= Spirit 24 =

Spirit 24 was a Nederland 24 channel, created from the merger of EO's Omega TV and NCRV's /Geloven. It broadcast religious programs from the several omroeps. NCRV was its manager; eleven other omroeps supplied programming. Its output consisted of inter-religious programming, yoga, programmes for women, among others.

==History==
The channel traces its origins to the 2006 launches of NCRV's /Geloven and EO's Omega TV, part of Nederland 4. Geloven was open to other religions and aired programmes produced by the 2.13 religious omroeps.

The merger of the cable companies to form Ziggo in 2008 caused the digital package to remove the two. In the summer of 2008, when NPO announced its intention to reduce the number of theme channels from seventeen to twelve, EO had to announce the closure Omega TV at the end of the year, even though its viewership was increasing, without disclosing data.

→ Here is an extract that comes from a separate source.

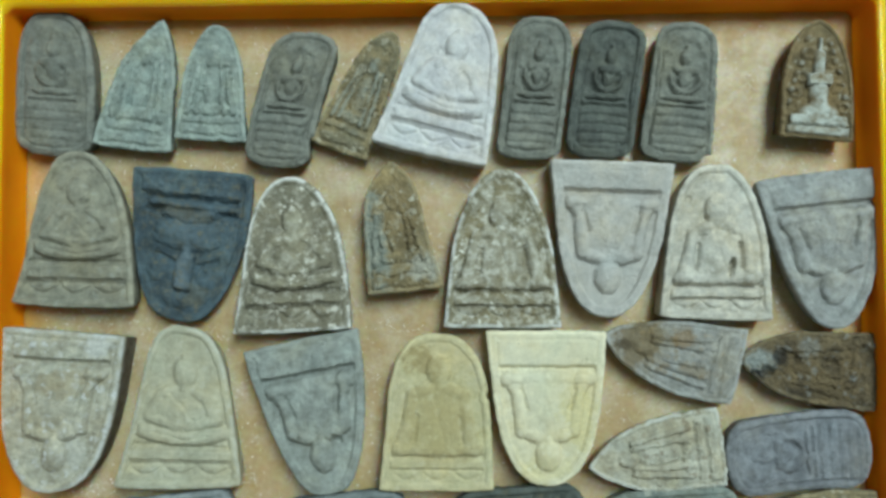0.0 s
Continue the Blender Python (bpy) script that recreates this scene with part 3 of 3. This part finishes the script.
M_BLUE_GREY = clay("blue_grey_clay", (140, 145, 143), (126, 130, 128), (150, 152, 148), 0.3)
M_DULL = clay("dull_teal_grey_clay", (117, 123, 120), (103, 108, 105), (138, 140, 132), 0.3)
M_MOSS = clay("mossy_grey_clay", (88, 93, 87), (76, 80, 72), (122, 112, 86), 0.4)
M_LICHEN = clay("pale_teal_clay", (132, 139, 130), (106, 111, 101), (172, 172, 156), 0.8, rim=(160, 166, 154), rims=0.5, spot=0.56)

TABLET = dict(cap=ROUND, motif="steps", foot=0.19, thick=5.8, soft=0.7, edge=0.22, recess=0.3, v0=0.8, tuck=0.7, warp=0.9, rough=0.32, border=1.25, groove=0.4)
LEAF = dict(cap=POINTED, motif="folds", thick=5.2, border=0.6, recess=0.12, rough=0.5, edge=0.3, warp=1.7, strength=0.85)

# far row, under the hinge
amulet((-86.3, 22.3), -7.5, 17.2, 18.5, 32.4, material=M_ASH, label="worn dark grey rounded clay amulet on foam", seed=1, strength=0.7, lean=-4.3, bow=-0.5, skew=3.6, **{**TABLET, "cap": (0.31, 2.62, 3.17), "foot": 0.17})
amulet((-68.9, 23.5), -12.8, 18.0, 14.2, 30.3, material=M_PALE_GREEN, label="pale green-grey pointed clay amulet with blurred relief", seed=2, lean=0.3, bow=-0.8, skew=6.5, **{**LEAF, "cap": (0.47, 2.16, 1.20), "foot": 0.03})
amulet((-51.0, 25.3), -1.4, 16.4, 13.9, 26.2, material=M_PALE_GREEN, label="pale green-grey pointed clay amulet beside another", seed=3, notch=((0.4, 0.62, 0.12, 0.03, 0.7, 0), (-0.3, 0.4, 0.1, 0.03, 0.5, 60)), lean=0.8, bow=-0.2, skew=-2.7, **{**LEAF, "cap": (0.41, 2.31, 2.15), "foot": 0.01})
amulet((-36.1, 19.3), -5.7, 14.6, 14.9, 30.8, material=M_ASH, label="dark grey rounded clay amulet lying askew", seed=4, dents=((7.6, 5.0, 2.6),), lean=4.5, bow=-0.4, skew=-0.8, **{**TABLET, "cap": (0.80, 2.79, 2.44), "foot": 0.14})
amulet((-22.3, 22.9), -24.3, 13.5, 10.7, 29.7, material=M_BROWN, label="crumbling rusty brown clay amulet, narrow and pointed", seed=5, lean=0.2, bow=-0.4, skew=2.9, **{**LEAF, "thick": 4.6, "rough": 0.95, "cap": (0.67, 2.35, 1.64), "foot": 0.01})
amulet((-2.2, 21.3), -21.7, 25.6, 21.1, 34.2, material=M_WHITE, label="chalky white arched clay amulet with raised relief", motif="seated", seed=6, head=0.715, lap=0.335, strength=1.0, tuck=0.3, thick=8.0, lean=-4.3, bow=0.1, skew=8.3, cap=(0.66, 2.59, 2.33), foot=0.02)
amulet((19.7, 20.7), -5.1, 13.9, 14.0, 31.9, material=M_ASH, label="dark grey rounded clay amulet with stepped relief", seed=7, lean=1.0, bow=0.4, skew=0.4, **{**TABLET, "cap": (0.76, 2.62, 2.44), "foot": 0.09})
amulet((35.6, 20.7), -7.5, 14.8, 14.4, 30.8, material=M_SOOT, label="nearly black rounded clay amulet with stepped relief", seed=8, notch=((0.0, 0.60, 0.12, 0.02, 0.5, 0), (0.62, 0.70, 0.08, 0.05, 0.5, 10)), lean=0.5, bow=-0.3, skew=3.4, **{**TABLET, "recess": 0.75, "border": 1.5, "cap": (0.80, 3.37, 2.41), "foot": 0.14})
amulet((52.2, 19.8), -5.8, 15.9, 13.7, 31.1, material=M_ASH, label="dark grey rounded clay amulet with stepped relief", seed=9, dents=((7.4, 0.6, 1.8),), lean=0.6, bow=0.2, skew=-0.4, **{**TABLET, "cap": (0.80, 2.62, 2.68), "foot": 0.11})
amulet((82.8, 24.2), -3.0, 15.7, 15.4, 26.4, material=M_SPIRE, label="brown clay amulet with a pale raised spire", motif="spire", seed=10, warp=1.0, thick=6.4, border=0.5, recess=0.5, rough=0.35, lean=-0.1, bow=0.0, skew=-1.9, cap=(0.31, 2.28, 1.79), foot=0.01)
# second row
amulet((-80.9, -11.7), 1.1, 27.4, 21.9, 34.6, material=M_OLIVE, label="olive grey arched clay amulet with worn relief", motif="seated", seed=11, head=0.735, lap=0.36, strength=1.15, lean=0.9, bow=1.4, skew=-3.3, cap=(0.50, 2.25, 2.54), foot=0.03)
amulet((-54.9, 18.9), 166.8, 27.3, 26.1, 33.7, material=M_BLUE, label="blue-black arched clay amulet lying upside down", motif="ridge", seed=12, strength=1.1, rough=0.4, warp=1.6, border=1.6, thick=4.6, lean=-3.7, bow=-1.4, skew=8.3, cap=(0.14, 2.08, 2.78), foot=0.02)
amulet((-32.2, -17.5), -0.5, 26.1, 22.1, 34.2, material=M_CRUST, label="brown arched clay amulet with white crusted edge", motif="seated", seed=13, warp=1.6, tuck=0.8, rough=0.4, strength=1.15, recess=0.35, lean=-0.8, bow=0.6, skew=3.0, cap=(0.40, 2.62, 2.26), foot=0.02)
amulet((-7.0, -8.6), 8.3, 16.8, 13.5, 28.8, material=M_SHARD, label="small rusty brown pointed clay amulet standing apart", seed=14, lean=0.5, bow=-0.7, skew=-2.4, **{**LEAF, "warp": 3.4, "rough": 0.8, "thick": 6.6, "cap": (0.63, 2.38, 1.48), "foot": 0.01})
amulet((13.9, -16.7), 0.4, 25.6, 22.2, 34.6, material=M_CRUST_PALE, label="grey-brown arched clay amulet with white crumbs", motif="robed", seed=15, strength=1.2, head=0.725, lap=0.285, warp=1.2, tuck=0.6, rough=0.4, recess=0.4, lean=0.4, bow=0.1, skew=-0.8, cap=(0.38, 2.04, 2.37), foot=0.01)
amulet((38.4, 19.7), 175.6, 27.2, 22.7, 34.1, material=M_STONE, label="stone grey arched clay amulet lying upside down", motif="shield", seed=16, head=0.745, lap=0.275, tuck=0.4, border=1.9, recess=0.7, strength=1.15, lean=-0.4, bow=-0.2, skew=2.0, cap=(0.39, 2.65, 2.37), foot=0.01)
amulet((60.0, -15.1), 5.8, 24.0, 21.9, 33.5, material=M_CREAM_GREY, label="cream grey arched clay amulet with bold relief", motif="robed", seed=17, strength=1.25, head=0.715, lap=0.275, notch=((0.36, 0.32, 0.075, 0.075, 2.6, -20), (-0.2, 0.8, 0.05, 0.02, 0.5, 30)), tuck=0.4, recess=0.6, lean=3.4, bow=1.1, skew=-8.0, cap=(0.32, 2.21, 2.85), foot=0.02)
amulet((82.8, 16.8), -173.8, 27.8, 22.5, 34.1, material=M_LAVENDER, label="lavender-grey arched clay amulet lying upside down", motif="shield", seed=18, head=0.735, lap=0.29, border=1.7, lean=0.4, bow=-0.4, skew=-0.3, cap=(0.19, 2.64, 2.32), foot=0.03)
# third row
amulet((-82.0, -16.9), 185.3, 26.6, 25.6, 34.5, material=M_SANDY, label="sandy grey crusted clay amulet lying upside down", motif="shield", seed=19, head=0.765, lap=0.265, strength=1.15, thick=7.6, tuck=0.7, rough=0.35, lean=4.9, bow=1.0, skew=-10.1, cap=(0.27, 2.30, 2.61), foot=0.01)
amulet((-57.3, -51.3), -10.3, 27.6, 21.2, 35.0, material=M_BUFF, label="buff arched clay amulet with smooth relief", motif="seated", seed=20, head=0.725, lap=0.335, dents=((13.0, 1.0, 2.0),), strength=0.95, lean=-4.5, bow=0.1, skew=10.9, cap=(0.65, 2.96, 2.91), foot=0.03)
amulet((-30.6, -19.1), -170.5, 26.1, 22.8, 34.2, material=M_STEEL, label="steel grey arched clay amulet lying upside down", motif="shield", seed=21, strength=1.25, head=0.745, lap=0.30, warp=1.1, notch=((-0.34, 0.66, 0.07, 0.045, 1.3, 35), (0.5, 0.5, 0.04, 0.06, 0.6, 10)), thick=5.4, border=1.7, recess=0.6, lean=-1.0, bow=-0.5, skew=1.8, cap=(0.19, 1.78, 3.20), foot=0.01)
amulet((-0.7, -51.7), -2.8, 24.8, 22.3, 33.8, material=M_MUSTARD, label="mustard buff arched clay amulet with stained relief", motif="robed", seed=22, head=0.765, lap=0.27, dents=((11.0, 21.0, 1.3),), notch=((0.86, 0.66, 0.10, 0.05, 1.0, 20),), tuck=0.8, recess=0.35, rough=0.14, strength=0.62, lean=-1.1, bow=0.1, skew=3.0, cap=(0.58, 2.09, 2.77), foot=0.01)
amulet((23.3, -17.3), -179.2, 26.2, 23.0, 33.3, material=M_IVORY, label="ivory yellow arched clay amulet lying upside down", motif="shield", seed=23, head=0.80, lap=0.315, tuck=0.6, border=1.6, rough=0.12, strength=0.85, lean=0.3, bow=-0.1, skew=-1.2, cap=(0.36, 2.67, 2.32), foot=0.01)
amulet((65.7, -25.5), 76.5, 16.8, 16.3, 30.2, material=M_RUST_GREY, label="grey and rust leaf-shaped clay amulet on its side", seed=24, lean=0.0, bow=-0.9, skew=-0.6, **{**LEAF, "warp": 1.5, "strength": 0.7, "rough": 0.4, "cap": (0.38, 1.40, 1.68), "foot": 0.01})
amulet((95.3, -26.7), 87.3, 17.0, 15.4, 30.0, material=M_DARK_BROWN, label="dark brown broken leaf-shaped clay amulet", seed=25, notch=((-0.1, 0.8, 0.16, 0.05, 1.6, 20), (0.5, 0.12, 0.2, 0.06, 1.2, 0), (0.3, 0.62, 0.2, 0.03, 1.0, 50)), lean=1.6, bow=-0.1, skew=-1.9, **{**LEAF, "warp": 4.0, "strength": 0.55, "rough": 0.9, "cap": (0.46, 2.29, 1.20), "foot": 0.02})
amulet((61.6, -42.4), 97.0, 17.0, 16.2, 29.6, material=M_PUTTY, label="putty coloured leaf-shaped clay amulet on its side", seed=26, lean=-1.0, bow=0.1, skew=-0.1, **{**LEAF, "cap": (0.26, 2.52, 1.20), "foot": 0.02})
amulet((93.0, -43.1), 97.3, 16.6, 16.0, 30.9, material=M_SLATE, label="slate grey rounded clay amulet turned sideways", seed=27, strength=0.6, lean=0.7, bow=1.2, skew=-6.0, **{**TABLET, "cap": (0.80, 2.57, 2.33), "foot": 0.21})
# near row
amulet((-45.2, -60.0), 90.6, 17.4, 14.1, 34.2, material=M_BLUE_GREY, label="blue-grey rounded clay amulet turned sideways", seed=28, dents=((-8.0, 31.0, 2.5),), strength=0.75, lean=-1.8, bow=-0.2, skew=-2.3, **{**TABLET, "cap": (0.71, 2.78, 2.20), "foot": 0.12})
amulet((-6.1, -59.5), 104.0, 16.1, 14.7, 31.2, material=M_DULL, label="teal-grey rounded clay amulet turned sideways", seed=29, strength=0.75, lean=5.1, bow=0.8, skew=-11.3, **{**TABLET, "cap": (0.75, 2.41, 1.64), "foot": 0.28})
amulet((31.7, -57.3), 93.9, 13.9, 13.7, 30.6, material=M_MOSS, label="dark mossy grey rounded clay amulet turned sideways", seed=30, strength=0.75, **TABLET)
amulet((65.1, -58.1), 93.3, 14.5, 14.2, 30.9, material=M_LICHEN, label="pale teal rounded clay amulet turned sideways", seed=31, strength=0.75, **TABLET)
amulet((94.0, -59.5), 88.0, 15.0, 14.6, 26.8, material=M_BROWN, label="beige-brown clay amulet in the tray's corner", seed=32, **LEAF)
# outside the tray, on the paper
amulet((-116.3, 22.0), -2.0, 15.0, 13.0, 26.0, material=M_BROWN, label="brown clay amulet on the white paper", seed=33, lift=GROUND * 1000 + 0.6, **TABLET)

On 1 September 2008, NPO announced the merger of the two channels, with the merged channel being managed by NCRV. On 5 January 2009, Spirit 24 launched. The rebrand coincided with Nederland 4 becoming Nederland 24. Its programming was still provisional, and, according to EO officials, wouldn't become regular until 1 April. EO would use the channel as a platform to increase its faith-based programming, after showing its dismay for the closure of Omega TV.

On 10 August 2013, following the cessation of linear distribution, a half-hour slot was transferred to Nederland 2 on Tuesdays.